Foto da rapper Ebony/Reprodução: Instagram @ebony

Da Bahia para São Paulo, Luana Santos Oliveira assumiu o nome MC Luanna e lançou sua primeira música em 2020. Em junho do mesmo ano, a artista soltou o EP “Maldita” em parceria com o produtor Mello Santana, mas foi a produção da mixtape “44”, lançada em setembro do mesmo ano, que foi pensada para apresentar a MC Luanna para o público e mercado. Luana é a voz por trás da música “HSEH”, em que critica a cultura machista da cena do Rap.

Foto da rapper MC Luanna/Reprodução: Instagram @mcluanna

Acumulando mais de 5 milhões de visualizações no YouTube, as irmãs gêmeas Tasha Okereke e Tracie Okereke, 26, são fenômenos e se tornaram referências no Rap. Com seu disco de estreia, “Diretoria”, lançado em 2021, a dupla foi consolidando seu trabalho através de letras que valorizam a cultura periférica. Em 2020, além de apresentar seu trabalho em diversos festivais, Tasha & Tracie foram as únicas brasileiras indicadas para o BET Hip Hop Awards 2022. Elas são responsáveis por sucessos como “Tang”, “Desce Licor”, “Willy” e “SUV”. 
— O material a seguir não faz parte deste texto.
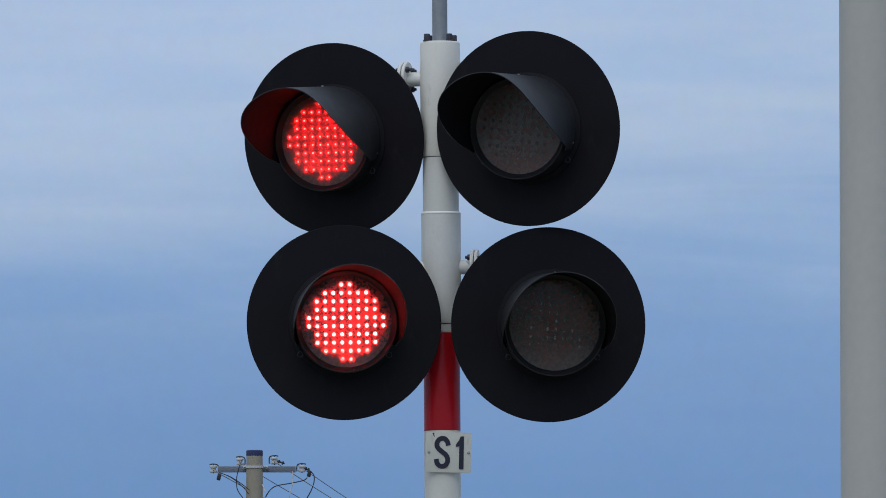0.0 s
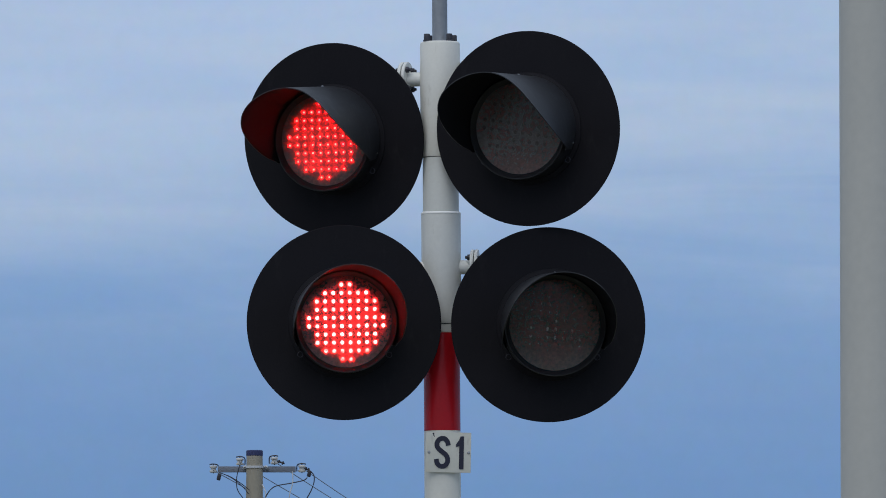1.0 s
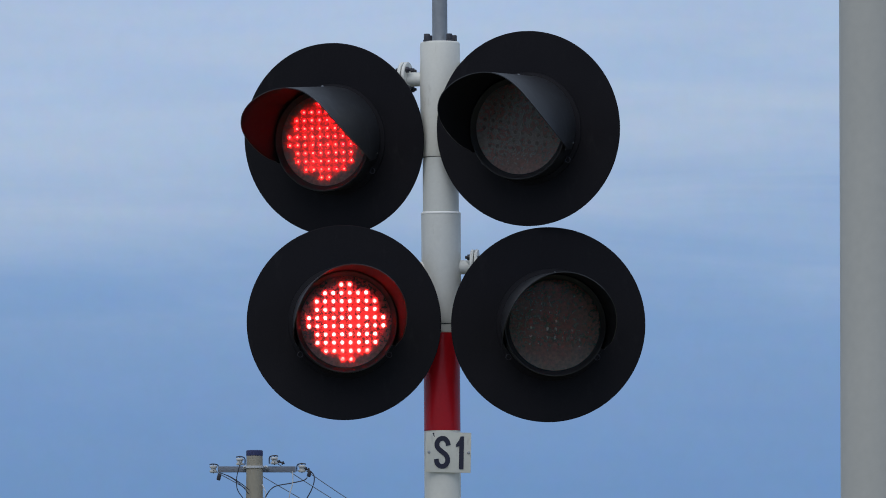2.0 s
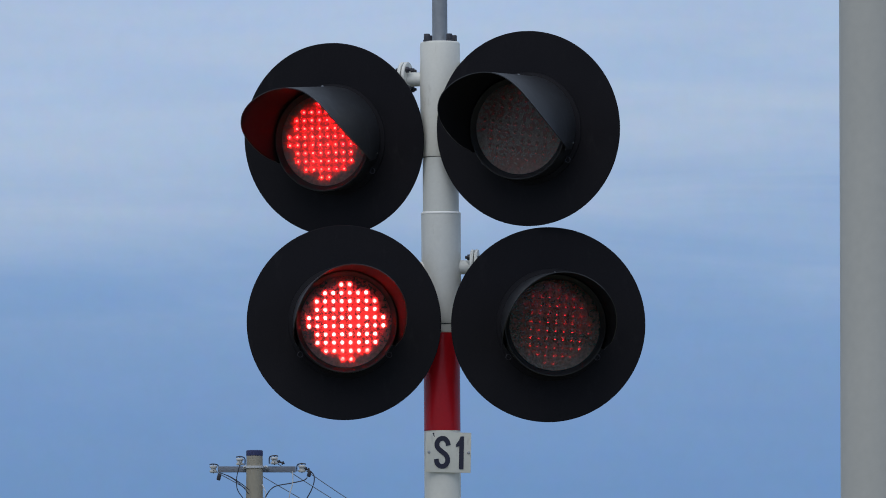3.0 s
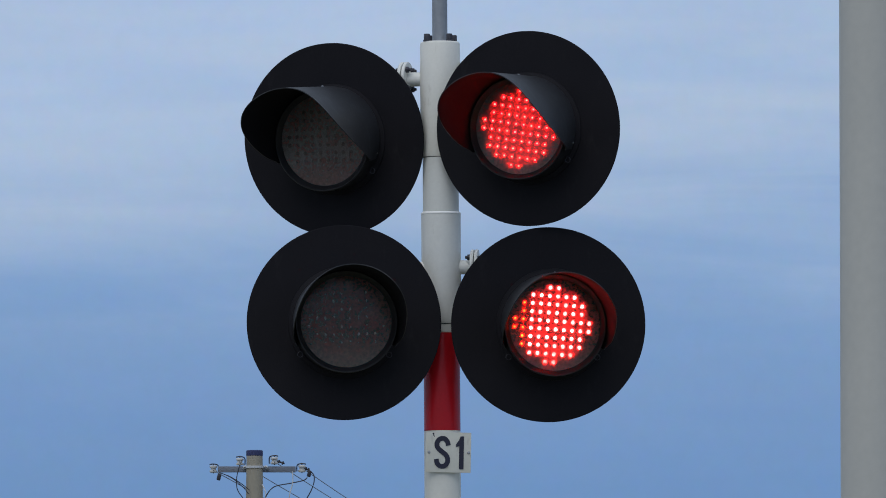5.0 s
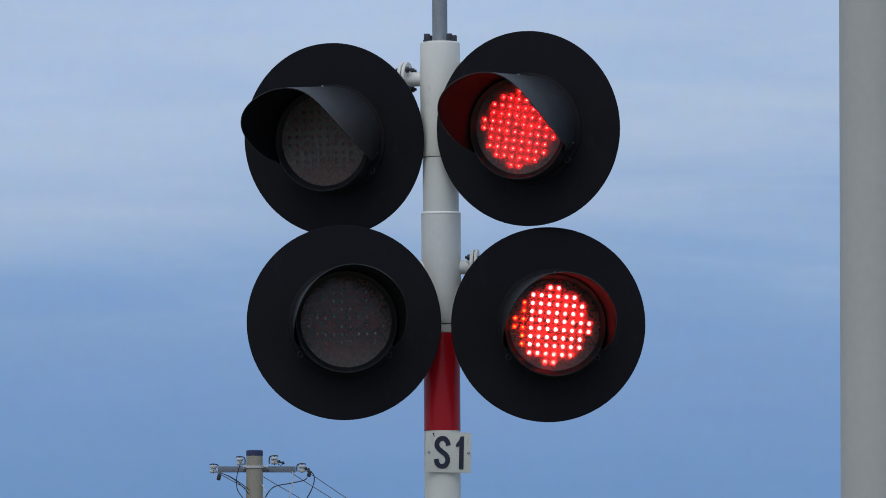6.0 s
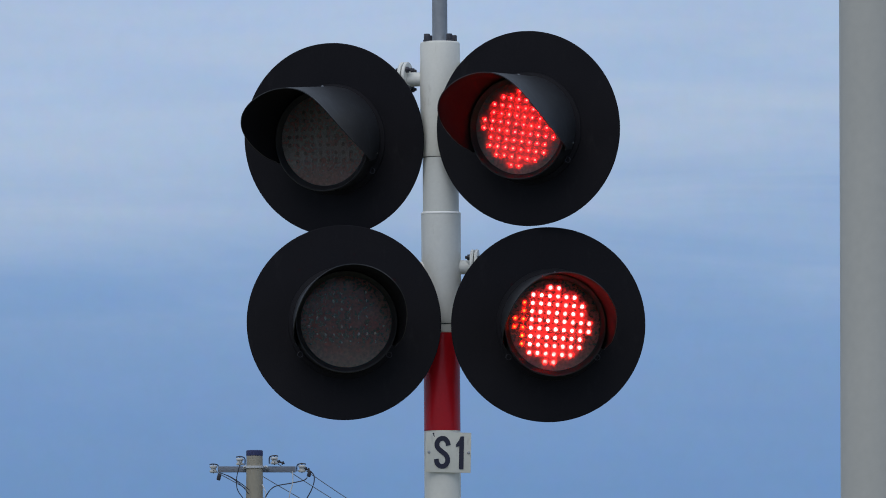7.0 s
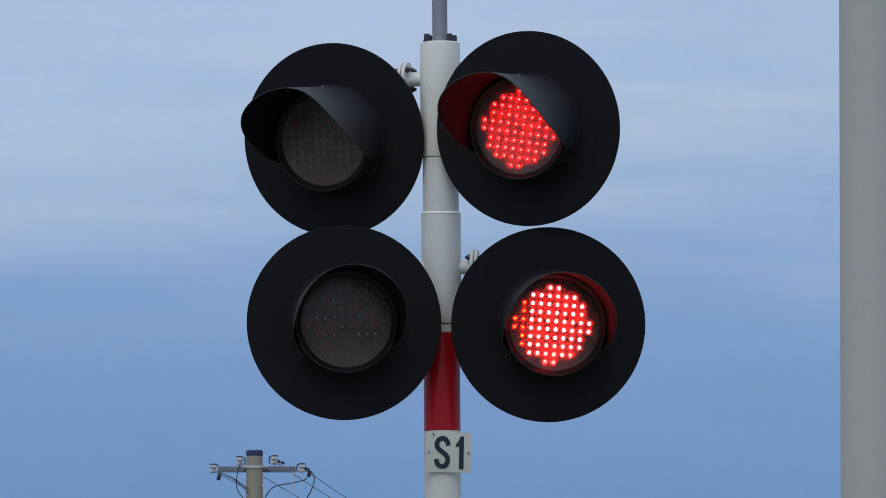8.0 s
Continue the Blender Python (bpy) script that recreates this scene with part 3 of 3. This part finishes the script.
POLE_A, POLE_B = Vector((-3.9115, 134.4, 0)), Vector((-1.76, 196.0, 0))
pole = utility_pole(Matrix.Translation(POLE_A))
copy_thing(pole, Matrix.Translation(POLE_B))
for x, z in ((-0.862, 6.90), (-0.31, 7.06), (0.405, 7.08), (1.08, 6.88)):
    p, q = POLE_A + Vector((x, -0.2, z)), POLE_B + Vector((x, -0.2, z))
    wire = tube([p.lerp(q, t) + Vector((0, 0, -0.05 * 4 * t * (1 - t))) for t in (0, 0.15, 0.3, 0.5, 0.7, 0.85, 1)], 0.009, 6)
    tagged(part("overhead_wire", wire, WIRE), "grey aluminium overhead wire between two poles", "cable", "overhead wires")


# ---------------------------------------------------------------- flashing: each board of lit diodes slides behind its plate, in place of switching
A_DARK = [0.135 + 1.0755 * k for k in range(8)]
B_DARK = [0.725 + 1.0735 * k for k in range(7)]
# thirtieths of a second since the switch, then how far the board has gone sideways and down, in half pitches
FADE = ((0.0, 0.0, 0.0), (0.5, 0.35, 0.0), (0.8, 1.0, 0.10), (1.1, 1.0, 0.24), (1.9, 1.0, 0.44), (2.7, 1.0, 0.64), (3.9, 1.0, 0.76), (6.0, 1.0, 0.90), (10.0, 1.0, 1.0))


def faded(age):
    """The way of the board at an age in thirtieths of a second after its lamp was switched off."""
    if age >= FADE[-1][0]:
        return FADE[-1][1:]
    for (a, x0, z0), (b, x1, z1) in zip(FADE, FADE[1:]):
        if a <= age < b:
            t = (age - a) / (b - a)
            return x0 + (x1 - x0) * t, z0 + (z1 - z0) * t
    return 0.0, 0.0


def slide_rows(dark, lit, spin, rest, lit_at_start):
    """Rows of a board: lit, its diodes stand behind the holes; then the holes pass along the added fade strips, and
    rest on bare board.
    """
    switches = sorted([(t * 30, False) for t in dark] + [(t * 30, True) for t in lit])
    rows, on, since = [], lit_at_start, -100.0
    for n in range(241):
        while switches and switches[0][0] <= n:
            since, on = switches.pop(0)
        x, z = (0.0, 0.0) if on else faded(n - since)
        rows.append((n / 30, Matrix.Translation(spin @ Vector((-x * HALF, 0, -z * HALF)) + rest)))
    # drop the rows within a stretch of rest
    places = [m.translation for t, m in rows]
    return [row for n, row in enumerate(rows) if n in (0, 240) or (places[n] - places[n - 1]).length > 1e-6 or (places[n] - places[n + 1]).length > 1e-6]


def motions():
    for board, spin, rest in LAMPS_A:
        walk(board, slide_rows(A_DARK, B_DARK, spin, rest, True))
    for board, spin, rest in LAMPS_B:
        walk(board, slide_rows(B_DARK, A_DARK, spin, rest, False))


motions()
Foto da dupla Tash&Tracie/Reprodução: Instagram @tashaokereke

Enfrentando o mundo do Rap desde seus 7 anos, MC Soffia vem da Zona Oeste de São Paulo e passou por certa resistência até entrar no mundo do Hip-Hop, por ser um universo dominado por homens e com forte preconceito em relação à participação feminina. Hoje com 19 anos, Soffya fala através de suas músicas sobre desigualdade e distorções sociais graves, como preconceito, racismo, machismo, sempre incentivando mulheres a se amarem e se apoiarem umas nas outras. “Eu faço questão de questionar no texto. Quando que os pretos vai amar as pretas?”, é o questionamento feito pela jovem rapper em sua música “Meu lugar de fala”.